## Written task
In your copy, leave out the pictures; write out all the data exactly.
— START OF Recorded information —
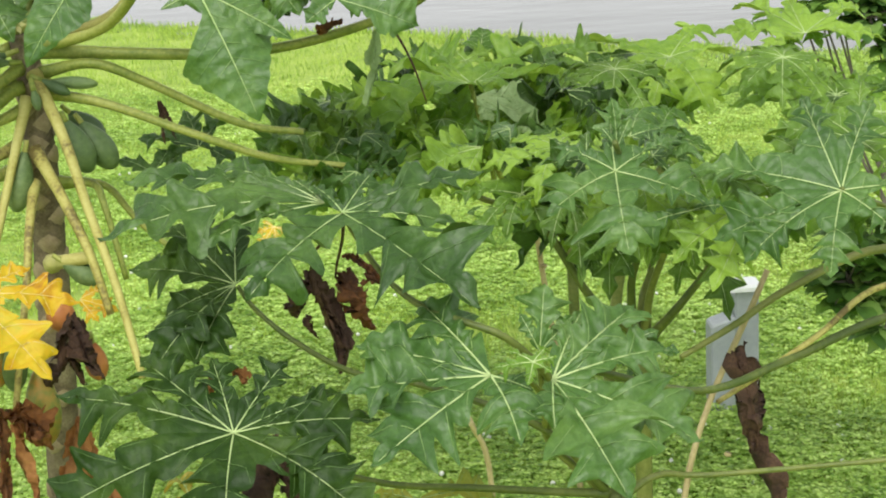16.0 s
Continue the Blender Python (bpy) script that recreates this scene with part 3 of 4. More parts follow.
# fruit on the trunk, buds and a blossom at the crown
leaf(papaya, (-0.872, 5.050, 2.202), (-0.846, 4.849, 2.069), (-0.989, 4.913, 2.111), (-1.042, 5.058, 2.207), (-0.943, 5.178, 2.287), (-0.740, 5.118, 2.247), (-0.719, 4.962, 2.144), (-0.778, 4.900, 2.103), face=(0, -0.55, 0.83), width=1.9, sinus=0.5, cut=0.4, mat=MID)
# backlight through these lobes is painted: the brighter yellow-green stands in for it
leaf(papaya, (-0.908, 5.200, 2.055), (-1.003, 5.070, 1.970), (-0.886, 5.006, 1.927), (-0.719, 5.035, 1.946), (-0.681, 5.156, 2.027), (-0.988, 5.184, 2.045), face=(0, -0.55, 0.83), width=2.1, sinus=0.5, cut=0.3, mat=YOUNG_AND_BACKLIT)
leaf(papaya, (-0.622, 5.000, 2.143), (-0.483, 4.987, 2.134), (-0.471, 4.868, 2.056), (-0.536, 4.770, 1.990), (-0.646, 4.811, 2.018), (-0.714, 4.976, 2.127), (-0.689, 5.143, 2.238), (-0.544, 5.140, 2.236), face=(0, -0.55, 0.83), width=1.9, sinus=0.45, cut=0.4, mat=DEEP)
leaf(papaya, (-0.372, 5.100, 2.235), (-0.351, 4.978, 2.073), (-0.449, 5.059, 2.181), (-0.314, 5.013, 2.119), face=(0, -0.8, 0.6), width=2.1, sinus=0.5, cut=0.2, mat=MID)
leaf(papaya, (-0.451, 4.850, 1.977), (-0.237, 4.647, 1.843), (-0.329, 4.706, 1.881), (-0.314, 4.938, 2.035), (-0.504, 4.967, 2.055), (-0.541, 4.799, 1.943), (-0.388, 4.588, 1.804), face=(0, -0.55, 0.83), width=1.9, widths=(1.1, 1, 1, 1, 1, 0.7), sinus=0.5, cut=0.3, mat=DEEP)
leaf(papaya, (-0.510, 4.950, 1.945), (-0.566, 5.054, 2.014), (-0.638, 5.014, 1.988), (-0.438, 5.052, 2.013), (-0.454, 4.840, 1.872), face=(0, -0.55, 0.83), width=2.1, sinus=0.5, cut=0.3)
leaf(papaya, (-0.243, 4.780, 1.905), (0.042, 4.819, 1.931), (0.111, 4.751, 1.886), (-0.032, 4.909, 1.991), (-0.154, 4.990, 2.044), (-0.037, 4.615, 1.796), (-0.211, 4.634, 1.809), (-0.360, 4.725, 1.869), face=(0, -0.55, 0.83), width=1.9, sinus=0.42, cut=0.35, mat=MID)
leaf(papaya, (-0.153, 4.700, 1.854), (0.126, 4.738, 1.879), (0.053, 4.626, 1.805), (-0.038, 4.545, 1.751), (-0.181, 4.559, 1.760), (-0.121, 4.809, 1.926), face=(0, -0.55, 0.83), width=1.95, sinus=0.45, cut=0.35, mat=WAXY)
leaf(papaya, (-0.277, 4.920, 1.990), (-0.074, 5.003, 2.045), (-0.007, 4.924, 1.993), (0.045, 4.821, 1.925), (-0.215, 4.854, 1.947), (-0.336, 4.877, 1.962), face=(0, -0.55, 0.83), width=2.1, sinus=0.45, cut=0.35, mat=MID)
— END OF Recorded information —
## Task solution
16.0 s
Continue the Blender Python (bpy) script that recreates this scene with part 3 of 4. More parts follow.
# fruit on the trunk, buds and a blossom at the crown
leaf(papaya, (-0.872, 5.050, 2.202), (-0.846, 4.849, 2.069), (-0.989, 4.913, 2.111), (-1.042, 5.058, 2.207), (-0.943, 5.178, 2.287), (-0.740, 5.118, 2.247), (-0.719, 4.962, 2.144), (-0.778, 4.900, 2.103), face=(0, -0.55, 0.83), width=1.9, sinus=0.5, cut=0.4, mat=MID)
# backlight through these lobes is painted: the brighter yellow-green stands in for it
leaf(papaya, (-0.908, 5.200, 2.055), (-1.003, 5.070, 1.970), (-0.886, 5.006, 1.927), (-0.719, 5.035, 1.946), (-0.681, 5.156, 2.027), (-0.988, 5.184, 2.045), face=(0, -0.55, 0.83), width=2.1, sinus=0.5, cut=0.3, mat=YOUNG_AND_BACKLIT)
leaf(papaya, (-0.622, 5.000, 2.143), (-0.483, 4.987, 2.134), (-0.471, 4.868, 2.056), (-0.536, 4.770, 1.990), (-0.646, 4.811, 2.018), (-0.714, 4.976, 2.127), (-0.689, 5.143, 2.238), (-0.544, 5.140, 2.236), face=(0, -0.55, 0.83), width=1.9, sinus=0.45, cut=0.4, mat=DEEP)
leaf(papaya, (-0.372, 5.100, 2.235), (-0.351, 4.978, 2.073), (-0.449, 5.059, 2.181), (-0.314, 5.013, 2.119), face=(0, -0.8, 0.6), width=2.1, sinus=0.5, cut=0.2, mat=MID)
leaf(papaya, (-0.451, 4.850, 1.977), (-0.237, 4.647, 1.843), (-0.329, 4.706, 1.881), (-0.314, 4.938, 2.035), (-0.504, 4.967, 2.055), (-0.541, 4.799, 1.943), (-0.388, 4.588, 1.804), face=(0, -0.55, 0.83), width=1.9, widths=(1.1, 1, 1, 1, 1, 0.7), sinus=0.5, cut=0.3, mat=DEEP)
leaf(papaya, (-0.510, 4.950, 1.945), (-0.566, 5.054, 2.014), (-0.638, 5.014, 1.988), (-0.438, 5.052, 2.013), (-0.454, 4.840, 1.872), face=(0, -0.55, 0.83), width=2.1, sinus=0.5, cut=0.3)
leaf(papaya, (-0.243, 4.780, 1.905), (0.042, 4.819, 1.931), (0.111, 4.751, 1.886), (-0.032, 4.909, 1.991), (-0.154, 4.990, 2.044), (-0.037, 4.615, 1.796), (-0.211, 4.634, 1.809), (-0.360, 4.725, 1.869), face=(0, -0.55, 0.83), width=1.9, sinus=0.42, cut=0.35, mat=MID)
leaf(papaya, (-0.153, 4.700, 1.854), (0.126, 4.738, 1.879), (0.053, 4.626, 1.805), (-0.038, 4.545, 1.751), (-0.181, 4.559, 1.760), (-0.121, 4.809, 1.926), face=(0, -0.55, 0.83), width=1.95, sinus=0.45, cut=0.35, mat=WAXY)
leaf(papaya, (-0.277, 4.920, 1.990), (-0.074, 5.003, 2.045), (-0.007, 4.924, 1.993), (0.045, 4.821, 1.925), (-0.215, 4.854, 1.947), (-0.336, 4.877, 1.962), face=(0, -0.55, 0.83), width=2.1, sinus=0.45, cut=0.35, mat=MID)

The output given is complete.